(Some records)

○ ○ ○

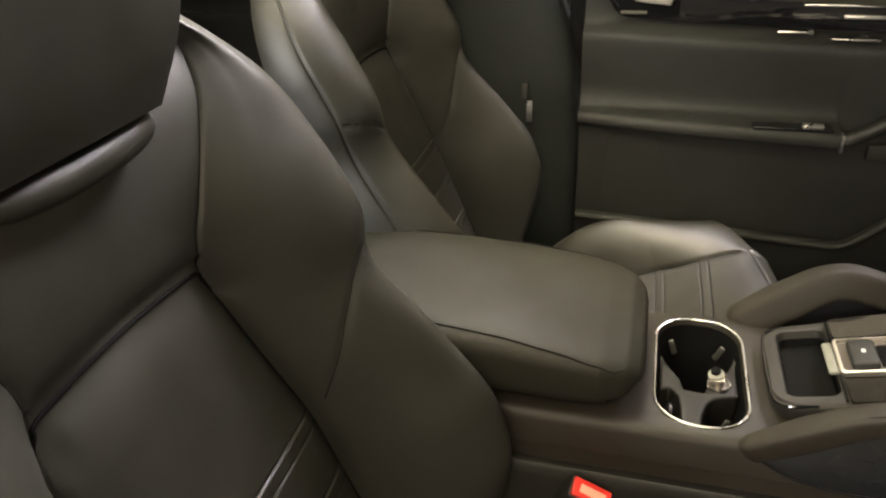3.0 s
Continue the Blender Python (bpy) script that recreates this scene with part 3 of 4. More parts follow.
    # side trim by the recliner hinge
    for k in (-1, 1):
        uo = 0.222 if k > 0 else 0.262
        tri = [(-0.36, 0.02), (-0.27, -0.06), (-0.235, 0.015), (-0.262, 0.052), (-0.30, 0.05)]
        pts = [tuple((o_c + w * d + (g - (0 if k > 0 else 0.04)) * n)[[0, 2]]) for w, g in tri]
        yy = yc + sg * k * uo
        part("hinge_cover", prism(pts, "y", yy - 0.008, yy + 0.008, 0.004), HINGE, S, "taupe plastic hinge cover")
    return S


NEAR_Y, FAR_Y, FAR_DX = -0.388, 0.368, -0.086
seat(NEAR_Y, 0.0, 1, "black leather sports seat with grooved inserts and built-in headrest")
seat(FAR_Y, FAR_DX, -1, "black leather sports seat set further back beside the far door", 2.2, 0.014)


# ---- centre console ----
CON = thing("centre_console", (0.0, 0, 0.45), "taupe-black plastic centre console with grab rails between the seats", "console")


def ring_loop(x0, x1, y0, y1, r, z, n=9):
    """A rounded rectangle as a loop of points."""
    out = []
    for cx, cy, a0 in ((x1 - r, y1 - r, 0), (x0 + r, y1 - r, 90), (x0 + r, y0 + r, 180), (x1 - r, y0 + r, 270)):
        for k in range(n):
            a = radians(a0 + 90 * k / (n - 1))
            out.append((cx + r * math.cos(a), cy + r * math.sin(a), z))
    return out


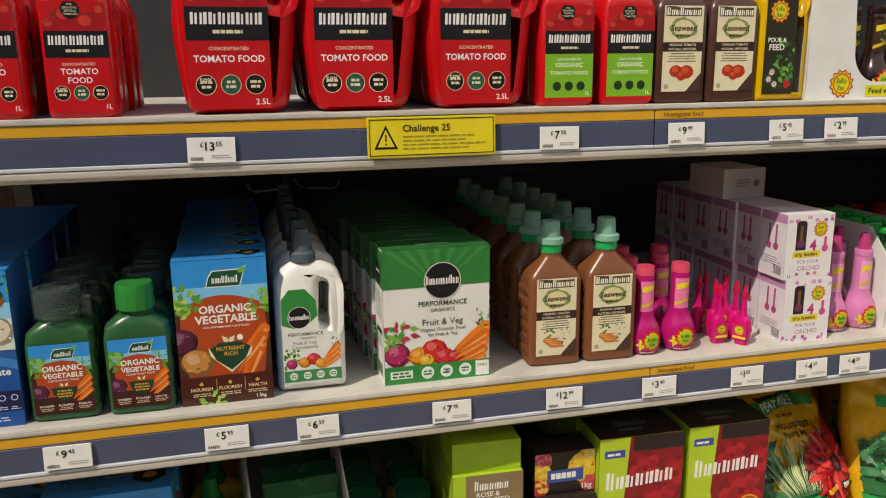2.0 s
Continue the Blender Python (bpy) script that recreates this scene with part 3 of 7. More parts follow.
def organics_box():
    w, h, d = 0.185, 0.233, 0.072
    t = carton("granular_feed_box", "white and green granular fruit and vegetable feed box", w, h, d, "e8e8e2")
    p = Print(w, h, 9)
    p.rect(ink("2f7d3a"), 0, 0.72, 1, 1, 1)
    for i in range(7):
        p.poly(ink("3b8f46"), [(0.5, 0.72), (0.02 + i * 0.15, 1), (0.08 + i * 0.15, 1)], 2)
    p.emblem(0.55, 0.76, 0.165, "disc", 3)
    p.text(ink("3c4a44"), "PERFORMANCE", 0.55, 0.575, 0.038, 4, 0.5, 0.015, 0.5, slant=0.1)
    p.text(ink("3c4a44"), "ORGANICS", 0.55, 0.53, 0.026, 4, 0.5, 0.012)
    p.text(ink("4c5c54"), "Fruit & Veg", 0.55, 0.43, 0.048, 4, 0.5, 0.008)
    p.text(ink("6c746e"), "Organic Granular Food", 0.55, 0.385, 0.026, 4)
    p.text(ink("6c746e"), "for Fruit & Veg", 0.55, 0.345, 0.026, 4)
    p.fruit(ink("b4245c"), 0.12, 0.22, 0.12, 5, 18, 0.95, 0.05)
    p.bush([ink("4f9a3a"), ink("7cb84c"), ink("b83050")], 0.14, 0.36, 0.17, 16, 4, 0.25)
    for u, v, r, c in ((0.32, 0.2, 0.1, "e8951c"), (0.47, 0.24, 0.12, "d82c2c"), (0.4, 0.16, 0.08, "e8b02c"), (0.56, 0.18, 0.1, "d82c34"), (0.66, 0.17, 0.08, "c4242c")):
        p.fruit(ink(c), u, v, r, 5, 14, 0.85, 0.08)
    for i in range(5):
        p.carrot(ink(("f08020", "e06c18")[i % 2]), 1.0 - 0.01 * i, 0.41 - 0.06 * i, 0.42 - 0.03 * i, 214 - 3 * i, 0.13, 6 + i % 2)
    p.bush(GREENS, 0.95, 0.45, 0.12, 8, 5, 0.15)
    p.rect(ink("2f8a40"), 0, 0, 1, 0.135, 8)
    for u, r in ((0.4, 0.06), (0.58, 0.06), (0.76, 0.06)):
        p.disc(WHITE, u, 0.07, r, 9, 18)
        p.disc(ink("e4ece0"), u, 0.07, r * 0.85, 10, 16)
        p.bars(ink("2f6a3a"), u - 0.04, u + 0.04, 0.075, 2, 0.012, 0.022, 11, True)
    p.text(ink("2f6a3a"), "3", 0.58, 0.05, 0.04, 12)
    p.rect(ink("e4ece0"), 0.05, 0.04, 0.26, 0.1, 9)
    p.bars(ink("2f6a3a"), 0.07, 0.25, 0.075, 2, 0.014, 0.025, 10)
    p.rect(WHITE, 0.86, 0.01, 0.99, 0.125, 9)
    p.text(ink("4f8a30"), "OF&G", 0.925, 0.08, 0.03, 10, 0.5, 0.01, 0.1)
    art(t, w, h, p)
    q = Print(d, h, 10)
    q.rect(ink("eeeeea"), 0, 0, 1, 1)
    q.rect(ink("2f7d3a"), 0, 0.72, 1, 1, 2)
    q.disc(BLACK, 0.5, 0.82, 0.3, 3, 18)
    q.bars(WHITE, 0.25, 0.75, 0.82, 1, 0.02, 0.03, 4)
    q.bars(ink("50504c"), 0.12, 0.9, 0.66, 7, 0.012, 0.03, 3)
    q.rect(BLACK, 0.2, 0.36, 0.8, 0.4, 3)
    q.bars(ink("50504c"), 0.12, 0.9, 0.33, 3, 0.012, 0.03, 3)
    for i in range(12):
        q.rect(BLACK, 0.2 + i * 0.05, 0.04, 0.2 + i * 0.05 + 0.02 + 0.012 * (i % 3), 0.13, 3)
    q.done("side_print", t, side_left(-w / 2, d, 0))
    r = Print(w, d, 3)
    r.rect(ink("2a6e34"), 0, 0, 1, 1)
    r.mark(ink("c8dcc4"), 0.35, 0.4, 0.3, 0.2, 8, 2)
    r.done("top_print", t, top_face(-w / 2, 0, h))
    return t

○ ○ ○

_Brief_
The records above are to be reproduced exactly; the pictures are to be left out.

_Final answer_
3.0 s
Continue the Blender Python (bpy) script that recreates this scene with part 3 of 4. More parts follow.
    # side trim by the recliner hinge
    for k in (-1, 1):
        uo = 0.222 if k > 0 else 0.262
        tri = [(-0.36, 0.02), (-0.27, -0.06), (-0.235, 0.015), (-0.262, 0.052), (-0.30, 0.05)]
        pts = [tuple((o_c + w * d + (g - (0 if k > 0 else 0.04)) * n)[[0, 2]]) for w, g in tri]
        yy = yc + sg * k * uo
        part("hinge_cover", prism(pts, "y", yy - 0.008, yy + 0.008, 0.004), HINGE, S, "taupe plastic hinge cover")
    return S


NEAR_Y, FAR_Y, FAR_DX = -0.388, 0.368, -0.086
seat(NEAR_Y, 0.0, 1, "black leather sports seat with grooved inserts and built-in headrest")
seat(FAR_Y, FAR_DX, -1, "black leather sports seat set further back beside the far door", 2.2, 0.014)


# ---- centre console ----
CON = thing("centre_console", (0.0, 0, 0.45), "taupe-black plastic centre console with grab rails between the seats", "console")


def ring_loop(x0, x1, y0, y1, r, z, n=9):
    """A rounded rectangle as a loop of points."""
    out = []
    for cx, cy, a0 in ((x1 - r, y1 - r, 0), (x0 + r, y1 - r, 90), (x0 + r, y0 + r, 180), (x1 - r, y0 + r, 270)):
        for k in range(n):
            a = radians(a0 + 90 * k / (n - 1))
            out.append((cx + r * math.cos(a), cy + r * math.sin(a), z))
    return out


2.0 s
Continue the Blender Python (bpy) script that recreates this scene with part 3 of 7. More parts follow.
def organics_box():
    w, h, d = 0.185, 0.233, 0.072
    t = carton("granular_feed_box", "white and green granular fruit and vegetable feed box", w, h, d, "e8e8e2")
    p = Print(w, h, 9)
    p.rect(ink("2f7d3a"), 0, 0.72, 1, 1, 1)
    for i in range(7):
        p.poly(ink("3b8f46"), [(0.5, 0.72), (0.02 + i * 0.15, 1), (0.08 + i * 0.15, 1)], 2)
    p.emblem(0.55, 0.76, 0.165, "disc", 3)
    p.text(ink("3c4a44"), "PERFORMANCE", 0.55, 0.575, 0.038, 4, 0.5, 0.015, 0.5, slant=0.1)
    p.text(ink("3c4a44"), "ORGANICS", 0.55, 0.53, 0.026, 4, 0.5, 0.012)
    p.text(ink("4c5c54"), "Fruit & Veg", 0.55, 0.43, 0.048, 4, 0.5, 0.008)
    p.text(ink("6c746e"), "Organic Granular Food", 0.55, 0.385, 0.026, 4)
    p.text(ink("6c746e"), "for Fruit & Veg", 0.55, 0.345, 0.026, 4)
    p.fruit(ink("b4245c"), 0.12, 0.22, 0.12, 5, 18, 0.95, 0.05)
    p.bush([ink("4f9a3a"), ink("7cb84c"), ink("b83050")], 0.14, 0.36, 0.17, 16, 4, 0.25)
    for u, v, r, c in ((0.32, 0.2, 0.1, "e8951c"), (0.47, 0.24, 0.12, "d82c2c"), (0.4, 0.16, 0.08, "e8b02c"), (0.56, 0.18, 0.1, "d82c34"), (0.66, 0.17, 0.08, "c4242c")):
        p.fruit(ink(c), u, v, r, 5, 14, 0.85, 0.08)
    for i in range(5):
        p.carrot(ink(("f08020", "e06c18")[i % 2]), 1.0 - 0.01 * i, 0.41 - 0.06 * i, 0.42 - 0.03 * i, 214 - 3 * i, 0.13, 6 + i % 2)
    p.bush(GREENS, 0.95, 0.45, 0.12, 8, 5, 0.15)
    p.rect(ink("2f8a40"), 0, 0, 1, 0.135, 8)
    for u, r in ((0.4, 0.06), (0.58, 0.06), (0.76, 0.06)):
        p.disc(WHITE, u, 0.07, r, 9, 18)
        p.disc(ink("e4ece0"), u, 0.07, r * 0.85, 10, 16)
        p.bars(ink("2f6a3a"), u - 0.04, u + 0.04, 0.075, 2, 0.012, 0.022, 11, True)
    p.text(ink("2f6a3a"), "3", 0.58, 0.05, 0.04, 12)
    p.rect(ink("e4ece0"), 0.05, 0.04, 0.26, 0.1, 9)
    p.bars(ink("2f6a3a"), 0.07, 0.25, 0.075, 2, 0.014, 0.025, 10)
    p.rect(WHITE, 0.86, 0.01, 0.99, 0.125, 9)
    p.text(ink("4f8a30"), "OF&G", 0.925, 0.08, 0.03, 10, 0.5, 0.01, 0.1)
    art(t, w, h, p)
    q = Print(d, h, 10)
    q.rect(ink("eeeeea"), 0, 0, 1, 1)
    q.rect(ink("2f7d3a"), 0, 0.72, 1, 1, 2)
    q.disc(BLACK, 0.5, 0.82, 0.3, 3, 18)
    q.bars(WHITE, 0.25, 0.75, 0.82, 1, 0.02, 0.03, 4)
    q.bars(ink("50504c"), 0.12, 0.9, 0.66, 7, 0.012, 0.03, 3)
    q.rect(BLACK, 0.2, 0.36, 0.8, 0.4, 3)
    q.bars(ink("50504c"), 0.12, 0.9, 0.33, 3, 0.012, 0.03, 3)
    for i in range(12):
        q.rect(BLACK, 0.2 + i * 0.05, 0.04, 0.2 + i * 0.05 + 0.02 + 0.012 * (i % 3), 0.13, 3)
    q.done("side_print", t, side_left(-w / 2, d, 0))
    r = Print(w, d, 3)
    r.rect(ink("2a6e34"), 0, 0, 1, 1)
    r.mark(ink("c8dcc4"), 0.35, 0.4, 0.3, 0.2, 8, 2)
    r.done("top_print", t, top_face(-w / 2, 0, h))
    return t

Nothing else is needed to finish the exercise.